Aim. Skip the pictures and quote all of the lines exactly.

Given data.
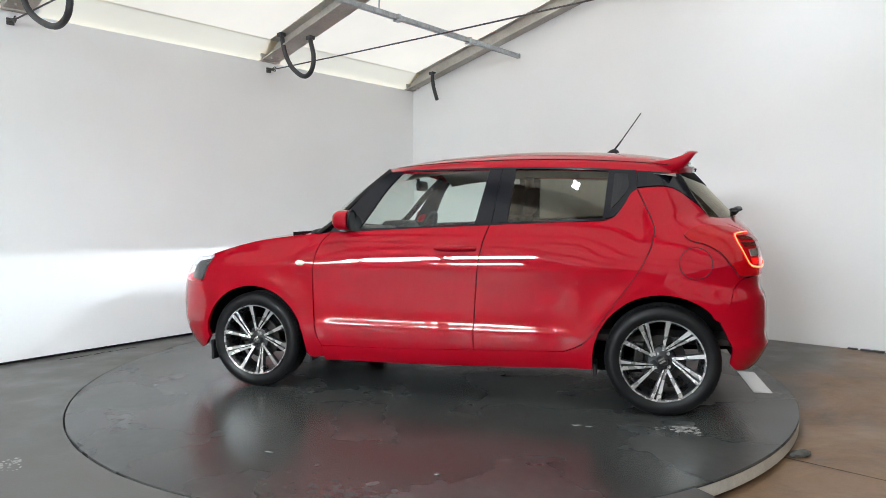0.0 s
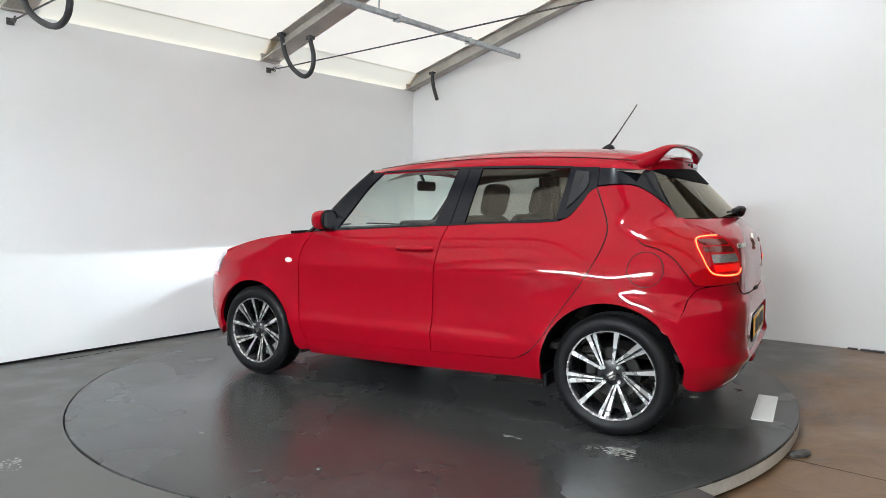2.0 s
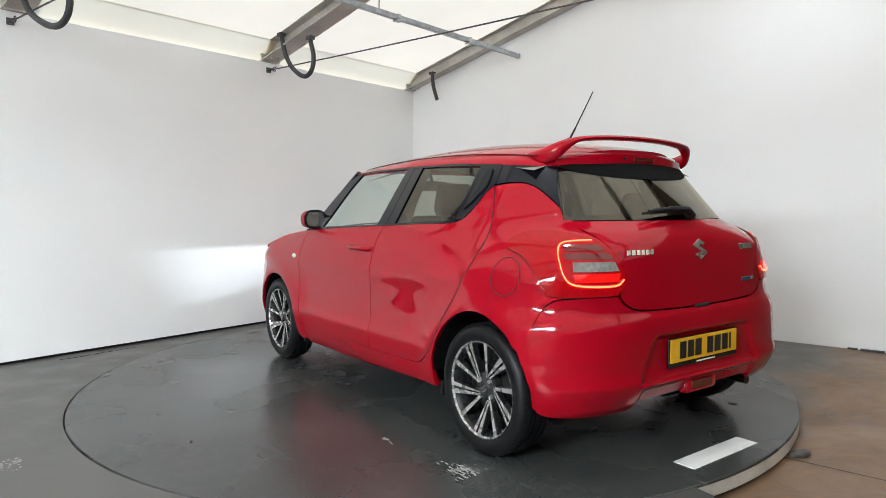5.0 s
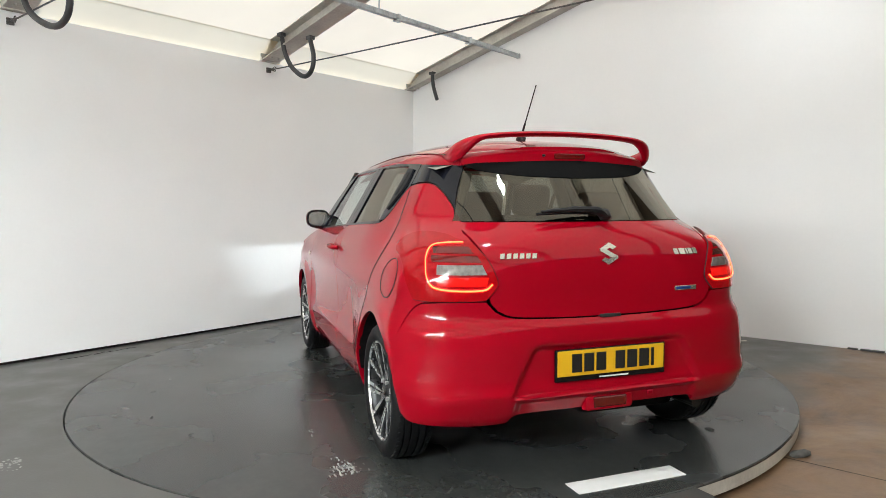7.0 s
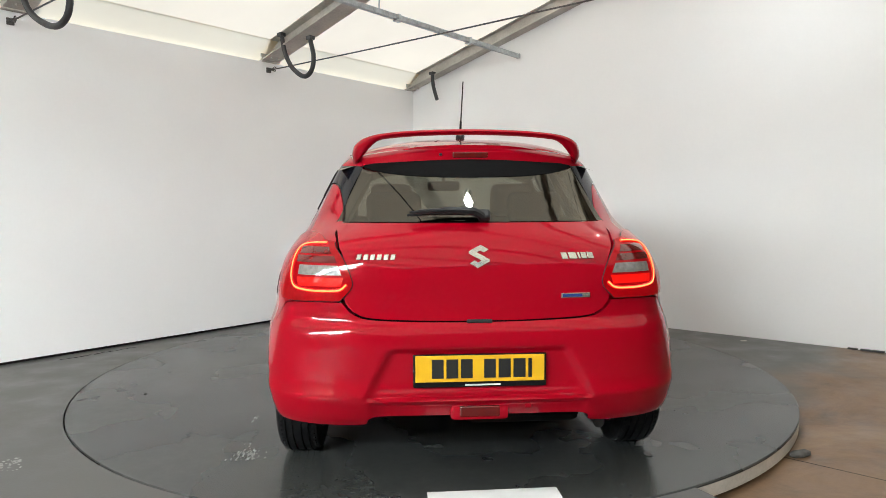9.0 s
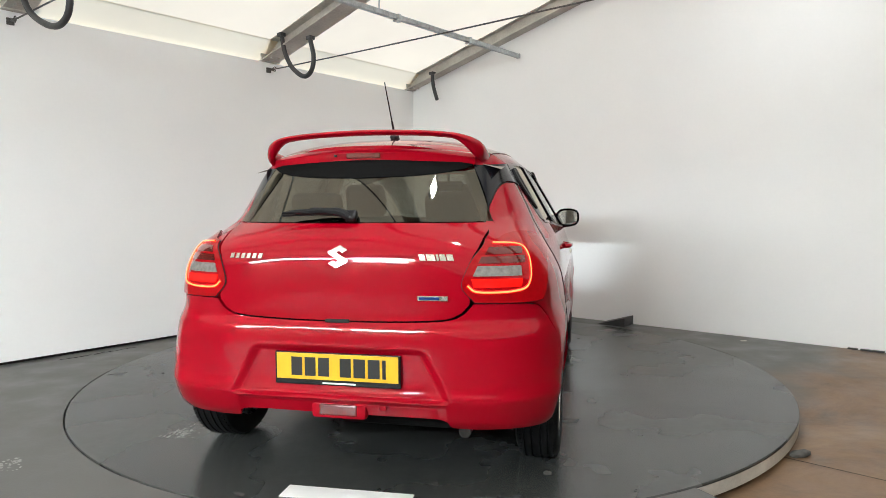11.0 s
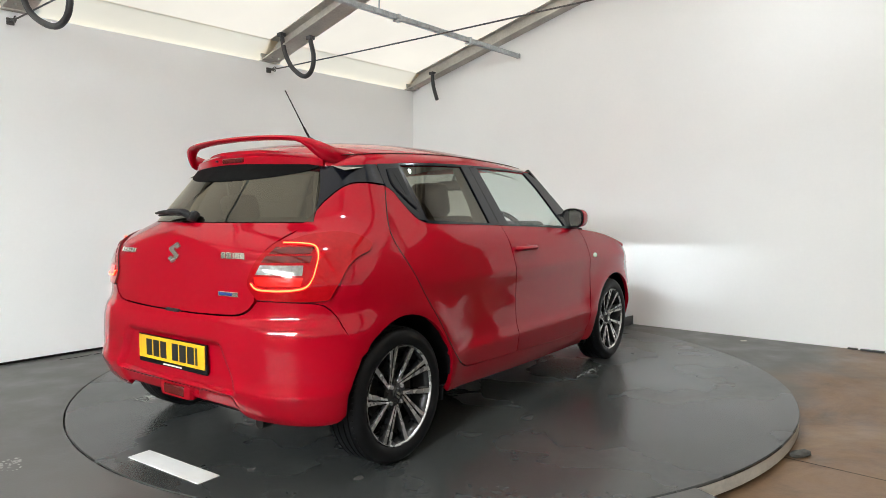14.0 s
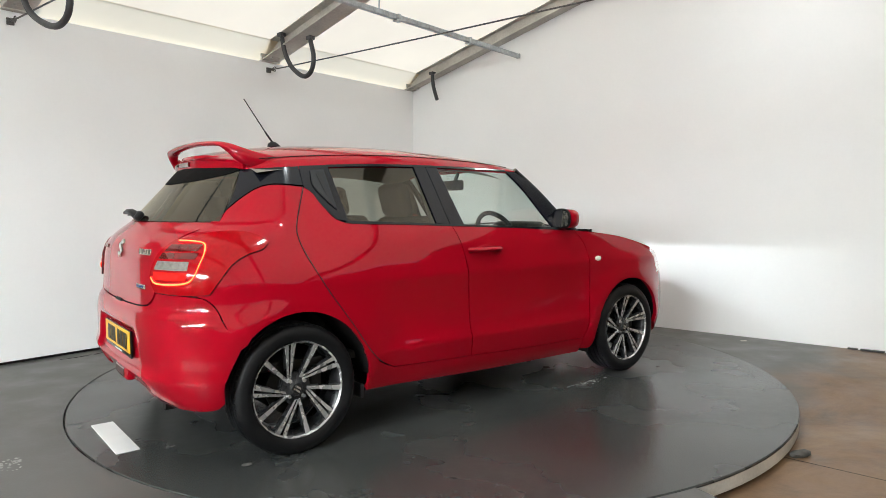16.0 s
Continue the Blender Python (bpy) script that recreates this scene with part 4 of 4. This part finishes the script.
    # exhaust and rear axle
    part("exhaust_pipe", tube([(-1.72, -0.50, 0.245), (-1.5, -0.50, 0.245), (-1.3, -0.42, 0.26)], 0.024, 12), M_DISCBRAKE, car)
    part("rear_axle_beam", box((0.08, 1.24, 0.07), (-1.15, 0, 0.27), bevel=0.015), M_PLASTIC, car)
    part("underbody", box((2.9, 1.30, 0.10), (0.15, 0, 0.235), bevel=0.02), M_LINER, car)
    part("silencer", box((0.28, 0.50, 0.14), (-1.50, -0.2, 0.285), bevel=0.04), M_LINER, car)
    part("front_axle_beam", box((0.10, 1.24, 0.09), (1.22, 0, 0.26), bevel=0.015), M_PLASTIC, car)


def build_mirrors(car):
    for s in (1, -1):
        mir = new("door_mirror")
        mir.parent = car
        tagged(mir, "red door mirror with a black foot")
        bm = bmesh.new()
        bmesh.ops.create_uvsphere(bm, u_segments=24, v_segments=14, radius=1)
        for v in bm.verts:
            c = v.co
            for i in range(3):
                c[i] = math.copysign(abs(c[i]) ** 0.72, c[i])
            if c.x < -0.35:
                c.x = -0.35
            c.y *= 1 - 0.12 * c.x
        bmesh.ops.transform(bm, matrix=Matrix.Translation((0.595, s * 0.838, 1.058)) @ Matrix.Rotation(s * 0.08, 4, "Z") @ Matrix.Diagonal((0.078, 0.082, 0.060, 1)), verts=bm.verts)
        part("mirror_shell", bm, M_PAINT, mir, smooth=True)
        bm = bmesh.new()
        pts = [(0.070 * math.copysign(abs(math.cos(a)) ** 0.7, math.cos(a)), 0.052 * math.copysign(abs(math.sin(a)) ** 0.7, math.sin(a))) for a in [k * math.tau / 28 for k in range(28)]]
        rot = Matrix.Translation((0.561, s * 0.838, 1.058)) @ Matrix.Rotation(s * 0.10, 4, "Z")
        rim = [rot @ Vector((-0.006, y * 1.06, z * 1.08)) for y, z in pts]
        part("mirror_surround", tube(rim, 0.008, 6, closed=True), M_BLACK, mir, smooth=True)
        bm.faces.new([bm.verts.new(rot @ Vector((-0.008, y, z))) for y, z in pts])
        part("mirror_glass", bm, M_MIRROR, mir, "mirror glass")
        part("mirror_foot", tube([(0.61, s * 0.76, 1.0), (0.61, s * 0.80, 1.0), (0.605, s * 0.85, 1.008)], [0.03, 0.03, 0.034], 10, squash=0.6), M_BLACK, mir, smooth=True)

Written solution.
0.0 s
2.0 s
5.0 s
7.0 s
9.0 s
11.0 s
14.0 s
16.0 s
Continue the Blender Python (bpy) script that recreates this scene with part 4 of 4. This part finishes the script.
    # exhaust and rear axle
    part("exhaust_pipe", tube([(-1.72, -0.50, 0.245), (-1.5, -0.50, 0.245), (-1.3, -0.42, 0.26)], 0.024, 12), M_DISCBRAKE, car)
    part("rear_axle_beam", box((0.08, 1.24, 0.07), (-1.15, 0, 0.27), bevel=0.015), M_PLASTIC, car)
    part("underbody", box((2.9, 1.30, 0.10), (0.15, 0, 0.235), bevel=0.02), M_LINER, car)
    part("silencer", box((0.28, 0.50, 0.14), (-1.50, -0.2, 0.285), bevel=0.04), M_LINER, car)
    part("front_axle_beam", box((0.10, 1.24, 0.09), (1.22, 0, 0.26), bevel=0.015), M_PLASTIC, car)


def build_mirrors(car):
    for s in (1, -1):
        mir = new("door_mirror")
        mir.parent = car
        tagged(mir, "red door mirror with a black foot")
        bm = bmesh.new()
        bmesh.ops.create_uvsphere(bm, u_segments=24, v_segments=14, radius=1)
        for v in bm.verts:
            c = v.co
            for i in range(3):
                c[i] = math.copysign(abs(c[i]) ** 0.72, c[i])
            if c.x < -0.35:
                c.x = -0.35
            c.y *= 1 - 0.12 * c.x
        bmesh.ops.transform(bm, matrix=Matrix.Translation((0.595, s * 0.838, 1.058)) @ Matrix.Rotation(s * 0.08, 4, "Z") @ Matrix.Diagonal((0.078, 0.082, 0.060, 1)), verts=bm.verts)
        part("mirror_shell", bm, M_PAINT, mir, smooth=True)
        bm = bmesh.new()
        pts = [(0.070 * math.copysign(abs(math.cos(a)) ** 0.7, math.cos(a)), 0.052 * math.copysign(abs(math.sin(a)) ** 0.7, math.sin(a))) for a in [k * math.tau / 28 for k in range(28)]]
        rot = Matrix.Translation((0.561, s * 0.838, 1.058)) @ Matrix.Rotation(s * 0.10, 4, "Z")
        rim = [rot @ Vector((-0.006, y * 1.06, z * 1.08)) for y, z in pts]
        part("mirror_surround", tube(rim, 0.008, 6, closed=True), M_BLACK, mir, smooth=True)
        bm.faces.new([bm.verts.new(rot @ Vector((-0.008, y, z))) for y, z in pts])
        part("mirror_glass", bm, M_MIRROR, mir, "mirror glass")
        part("mirror_foot", tube([(0.61, s * 0.76, 1.0), (0.61, s * 0.80, 1.0), (0.605, s * 0.85, 1.008)], [0.03, 0.03, 0.034], 10, squash=0.6), M_BLACK, mir, smooth=True)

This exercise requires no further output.